Much of Midwest under emergency declaration
Vice President Mike Pence surveyed the widespread destruction across the Midwest on Tuesday, following “historic” flooding that has killed at least four people, leveled bridges and submerged huge swaths of the region with bonechilling floodwaters.
Pence spoke to first responders and visited a shelter for displaced people in Nebraska. He promised expedited action on presidential disaster declarations.
“We’re going to make sure that federal resources are there for you,” Pence told volunteers in Waterloo, Neb., a town of less than 1,000 residents that was virtually cut off by the floodwaters.
Nebraska, Iowa and Wisconsin have declared states of emergency after the most powerful late-winter storm in a decade unleashed torrents of rain that melted snow, overtaking rivers and levees in powerful surges.
While floodwaters remain steady in some areas and recede in others, some regions are bracing for more floods to come as rivers vault toward their crest this week, fed by rapid snowmelt throughout the Missouri and Mississippi River Basins, the National Weather service said.
Nebraska was struck particularly hard; three of the four
fatalities occurred in the state. Two-thirds of its 94 counties and four tribal areas declared states of emergency. It was “the most extensive damage our state has ever experienced,” Nebraska Gov. Pete Ricketts said Monday.

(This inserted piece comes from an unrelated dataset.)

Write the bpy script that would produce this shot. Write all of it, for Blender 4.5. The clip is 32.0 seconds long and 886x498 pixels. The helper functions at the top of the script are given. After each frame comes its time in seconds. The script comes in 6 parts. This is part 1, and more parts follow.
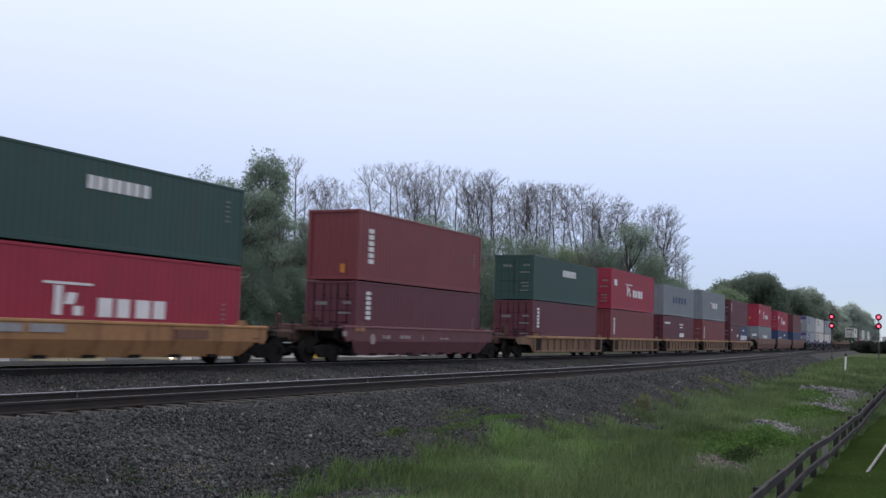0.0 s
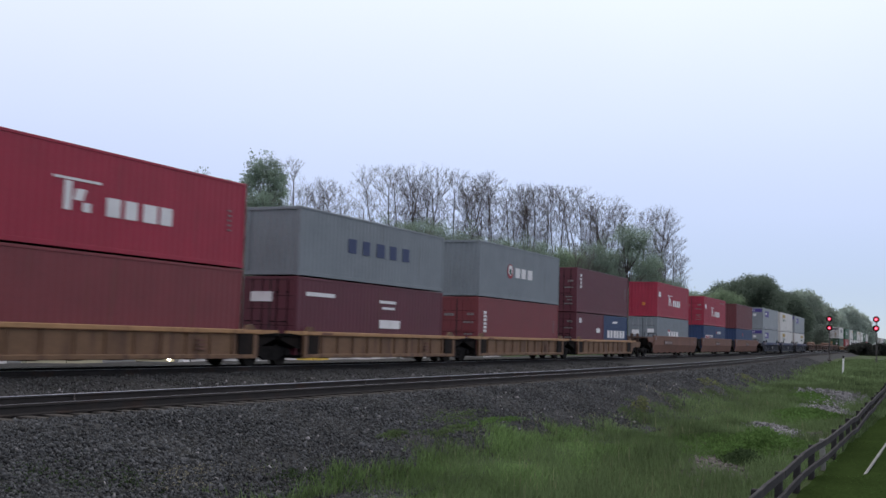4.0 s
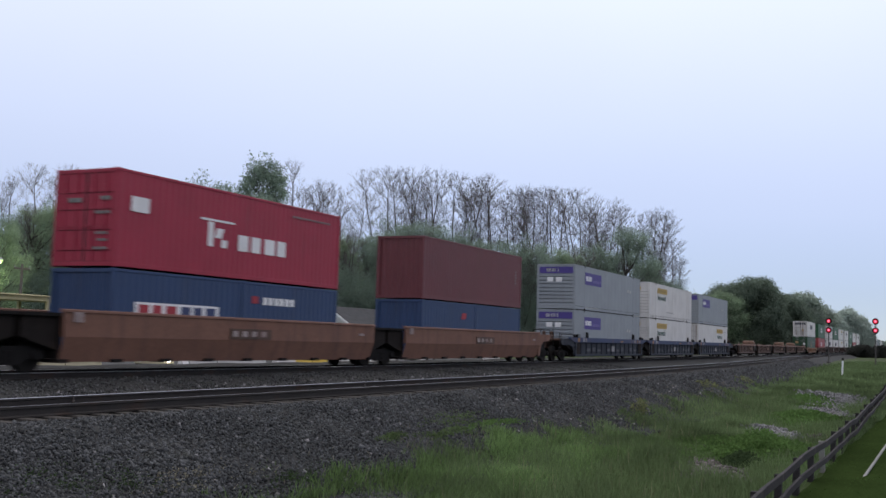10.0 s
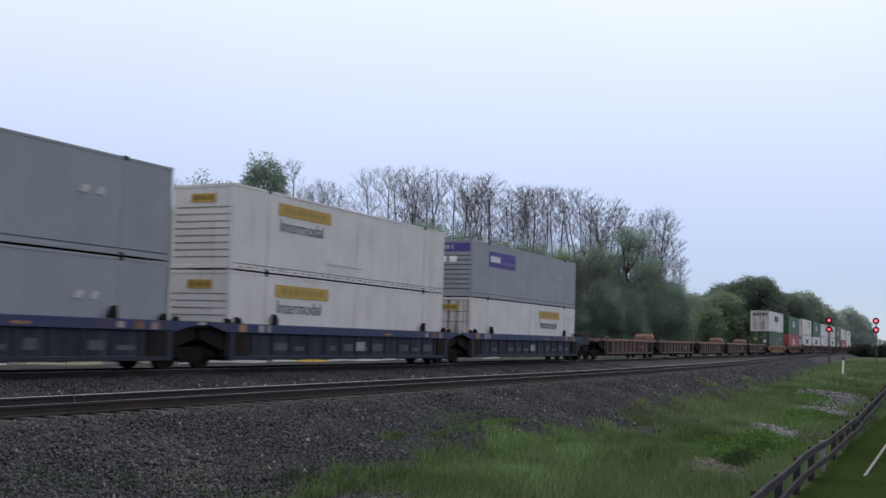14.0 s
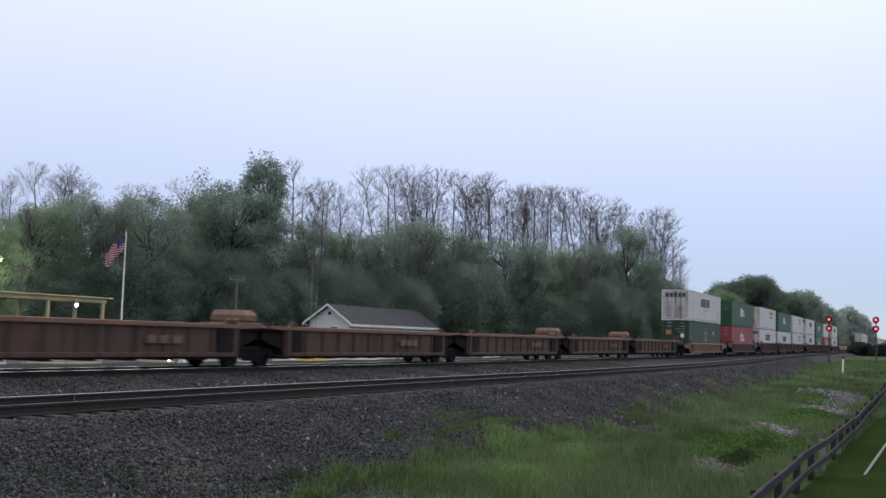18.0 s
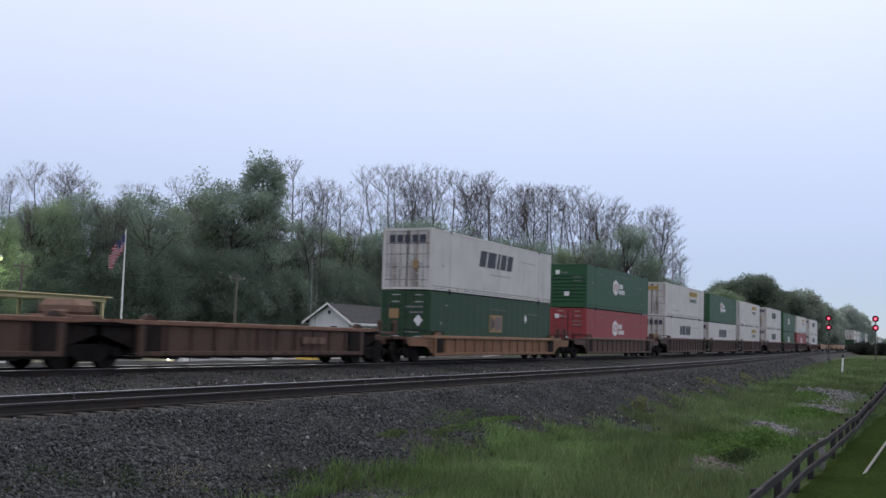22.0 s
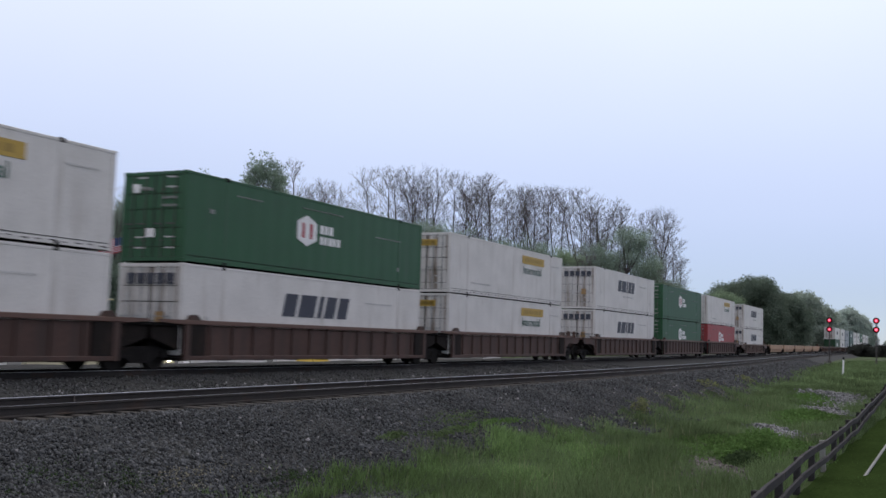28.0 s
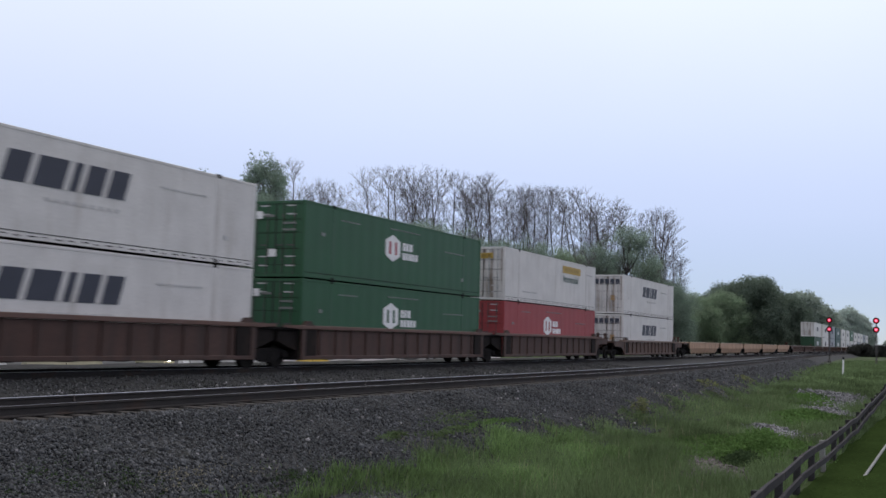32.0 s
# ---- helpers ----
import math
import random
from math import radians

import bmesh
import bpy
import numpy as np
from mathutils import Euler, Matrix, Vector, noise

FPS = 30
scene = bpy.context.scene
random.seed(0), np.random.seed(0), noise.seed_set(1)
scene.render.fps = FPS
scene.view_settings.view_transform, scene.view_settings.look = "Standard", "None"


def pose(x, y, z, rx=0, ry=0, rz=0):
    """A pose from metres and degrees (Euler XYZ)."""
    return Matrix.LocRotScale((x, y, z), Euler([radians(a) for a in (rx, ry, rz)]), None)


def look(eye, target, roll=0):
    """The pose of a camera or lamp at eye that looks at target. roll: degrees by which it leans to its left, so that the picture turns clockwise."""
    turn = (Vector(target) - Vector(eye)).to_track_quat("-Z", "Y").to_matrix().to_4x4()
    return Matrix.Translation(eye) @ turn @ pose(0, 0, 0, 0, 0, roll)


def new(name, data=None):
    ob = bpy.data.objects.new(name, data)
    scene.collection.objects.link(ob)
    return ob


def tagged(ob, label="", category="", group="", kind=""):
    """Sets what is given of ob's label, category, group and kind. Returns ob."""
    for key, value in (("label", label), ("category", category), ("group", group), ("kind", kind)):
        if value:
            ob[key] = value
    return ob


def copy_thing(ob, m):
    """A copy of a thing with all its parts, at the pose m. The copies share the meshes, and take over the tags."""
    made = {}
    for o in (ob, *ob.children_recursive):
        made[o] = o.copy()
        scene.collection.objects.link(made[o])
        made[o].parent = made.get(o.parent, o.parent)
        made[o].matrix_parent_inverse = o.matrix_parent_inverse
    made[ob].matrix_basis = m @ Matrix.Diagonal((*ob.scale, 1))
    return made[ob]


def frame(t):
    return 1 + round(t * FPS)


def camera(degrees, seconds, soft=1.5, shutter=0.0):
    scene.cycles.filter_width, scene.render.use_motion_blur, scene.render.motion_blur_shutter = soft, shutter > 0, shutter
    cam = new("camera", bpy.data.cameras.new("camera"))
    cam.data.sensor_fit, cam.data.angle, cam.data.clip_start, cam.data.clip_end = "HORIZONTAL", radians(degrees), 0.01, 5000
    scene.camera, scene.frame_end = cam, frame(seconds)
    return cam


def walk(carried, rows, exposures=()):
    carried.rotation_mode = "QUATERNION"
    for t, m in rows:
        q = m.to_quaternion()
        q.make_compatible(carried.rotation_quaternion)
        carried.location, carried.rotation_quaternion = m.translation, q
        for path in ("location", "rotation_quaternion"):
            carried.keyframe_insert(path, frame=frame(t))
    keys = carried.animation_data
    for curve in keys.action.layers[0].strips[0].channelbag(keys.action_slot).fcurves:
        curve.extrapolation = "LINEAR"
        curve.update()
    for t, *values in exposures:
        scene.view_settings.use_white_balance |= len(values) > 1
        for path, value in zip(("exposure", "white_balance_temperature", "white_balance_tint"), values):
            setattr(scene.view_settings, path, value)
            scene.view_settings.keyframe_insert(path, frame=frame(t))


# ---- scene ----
FOV, EYE = 46.15, (0.0, 0.0, 1.236)          # rail top is z = 0
YAW, PITCH, ROLL, FOCAL = 1.10703, 0.08434, 1.72, 1840.5


def view(dx, dy):
    """The standing camera, nudged on its tripod by a few thousandths of a radian."""
    yaw, pitch = YAW - dx / FOCAL, PITCH + dy / FOCAL
    way = Vector((math.sin(yaw) * math.cos(pitch), math.cos(yaw) * math.cos(pitch), math.sin(pitch)))
    return look(EYE, Vector(EYE) + way * 50, ROLL)


cam = camera(FOV, 32.0, soft=1.5, shutter=0.5)
walk(cam, [(t, view(dx, dy)) for t, dx, dy in (
    (0.0, 4.8, -4.8), (0.5, 3.3, -4.2), (1.0, 2.9, -3.2), (2.0, 1.7, -2.0), (3.0, 1.6, -1.5), (3.5, 1.5, -1.3),
    (5.5, 0.2, 1.4), (6.0, 0.1, 2.1), (6.5, -0.4, 3.8), (7.0, 0.0, 3.3), (8.0, 0.9, 2.5), (9.0, 1.3, 1.5),
    (10.0, 0.1, 3.0), (10.5, 0.1, 2.9), (11.0, 0.8, 1.9), (12.0, 0.9, 1.5), (13.0, 0.5, 1.6), (14.0, 0.9, 1.9),
    (14.5, 1.3, 1.5), (16.5, 1.4, 0.9), (17.5, 1.2, 0.3), (18.5, 0.3, 0.1), (19.5, 0.0, -0.1), (20.0, 0.2, -1.5),
    (20.5, 1.0, -2.7), (21.0, 1.1, -2.8), (22.0, 0.2, -1.7), (23.0, 0.5, -2.3), (23.5, 0.2, -1.4), (24.0, 0.9, 0.2),
    (25.0, 0.9, 1.8), (25.5, 0.2, 2.8), (27.5, 1.2, 1.7), (28.5, 1.4, 1.5), (29.5, 1.4, 0.1), (30.5, 1.1, 0.5),
    (31.0, 0.4, 1.4), (32.0, 1.1, 1.5))],
     [(0.0, 0.04), (3.0, 0.02), (8.0, 0.0), (12.5, -0.06), (13.3, -0.04), (14.2, 0.0), (17.0, 0.01), (23.0, -0.06), (25.5, -0.06), (28.0, -0.03), (32.0, -0.02)])

# ---- sky and light: a grey, misty dawn ----
SUN_UP, SUN_ROUND = radians(50), radians(75)
world = bpy.data.worlds.new("sky")
scene.world = world
world.use_nodes = True
wn, wl = world.node_tree.nodes, world.node_tree.links
wn.clear()
sky = wn.new("ShaderNodeTexSky")
sky.sky_type, sky.sun_disc = "NISHITA", False
sky.sun_elevation, sky.sun_rotation = SUN_UP, SUN_ROUND
sky.air_density, sky.dust_density, sky.ozone_density = 0.6, 0.2, 3.0
blue = wn.new("ShaderNodeBackground")
blue.inputs["Strength"].default_value = 0.05
wl.new(sky.outputs[0], blue.inputs["Color"])
where = wn.new("ShaderNodeTexCoord")
split = wn.new("ShaderNodeSeparateXYZ")
wl.new(where.outputs["Generated"], split.inputs[0])
cloud = wn.new("ShaderNodeValToRGB")
cloud.color_ramp.elements[0].position, cloud.color_ramp.elements[0].color = 0.0, (0.16, 0.18, 0.27, 1)
cloud.color_ramp.elements[1].position, cloud.color_ramp.elements[1].color = 1.0, (0.84, 0.79, 0.82, 1)
for at, col in ((0.05, (0.245, 0.250, 0.332, 1)), (0.12, (0.412, 0.420, 0.525, 1)), (0.20, (0.545, 0.565, 0.665, 1)), (0.32, (0.725, 0.745, 0.80, 1)), (0.50, (0.79, 0.75, 0.80, 1))):
    cloud.color_ramp.elements.new(at).color = col
wl.new(split.outputs["Z"], cloud.inputs[0])
drift = wn.new("ShaderNodeTexNoise")
drift.inputs["Scale"].default_value, drift.inputs["Detail"].default_value = 2.2, 3
wl.new(where.outputs["Generated"], drift.inputs["Vector"])
soft = wn.new("ShaderNodeMapRange")
soft.inputs["To Min"].default_value, soft.inputs["To Max"].default_value = 1.00, 1.13
wl.new(drift.outputs["Fac"], soft.inputs["Value"])
grey = wn.new("ShaderNodeBackground")
wl.new(cloud.outputs[0], grey.inputs["Color"])
wl.new(soft.outputs[0], grey.inputs["Strength"])
both = wn.new("ShaderNodeAddShader")
wl.new(blue.outputs[0], both.inputs[0])
wl.new(grey.outputs[0], both.inputs[1])
wl.new(both.outputs[0], wn.new("ShaderNodeOutputWorld").inputs["Surface"])

sun = new("sun", bpy.data.lights.new("sun", "SUN"))
sun.data.energy, sun.data.angle, sun.data.color = 1.05, radians(40), (1.0, 0.97, 0.84)
sun.matrix_basis = look((62, 17, 77), (0, 0, 0))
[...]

Farmers and ranchers are expecting at least $800 million in losses of livestock and crops, and the Nebraska Department of Health and Human Services
warned that dirty floodwaters may have contaminated private wells.
Some farmers were marshaled to use heavy equipment for recovery and rescue efforts, with at least one tragic outcome.
James Wilke, a farmer in Platte County, sped his tractor to a person trapped in a car while under the guidance of emergency crews in Columbus. The bridge collapsed. “James and the tractor
went down into the floodwater below,” family friend Jodi Hefti wrote on Facebook.
Betty Hamernik, 80, also of Platte County, died after she was trapped in her home by rising floodwater. Aleido Rojas Galan died of his injuries in Lincoln after being rescued in Iowa, and another man was killed by raging waters that overtook a dam in Spencer, CNN reported.
“It just looked like the end of the world coming,” Niobrara, Neb., Mayor Jody Stark told the Omaha World-Herald.
A third of Offutt Air Force Base was underwater at one point as airmen raced around the clock to fill sandbags at the installation south of Omaha, where the military oversees nuclear deterrence and global strike capabilities. More than 3,000 feet of runway was submerged.
Airmen abandoned their efforts after the floodwater thrashed buildings and hangars at the home of U.S. Strategic Command. “It was a lost cause. We gave up,” said Tech. Sgt. Rachelle Blake, a 55th Wing spokeswoman, the World-Herald reported. No aircraft were damaged, and the command said it would ensure their mission would continue uninterrupted, though operations were limited to essential personnel through Monday.
A “bomb cyclone” — a hurricane-like winter storm — battered the region with strong winds and heavy rainfall. The resulting flooding was particularly intense, because the heavy rain fell on snow that had not melted yet, said Brian Barjenbruch, the science and operations officer for the Weather Service in Omaha.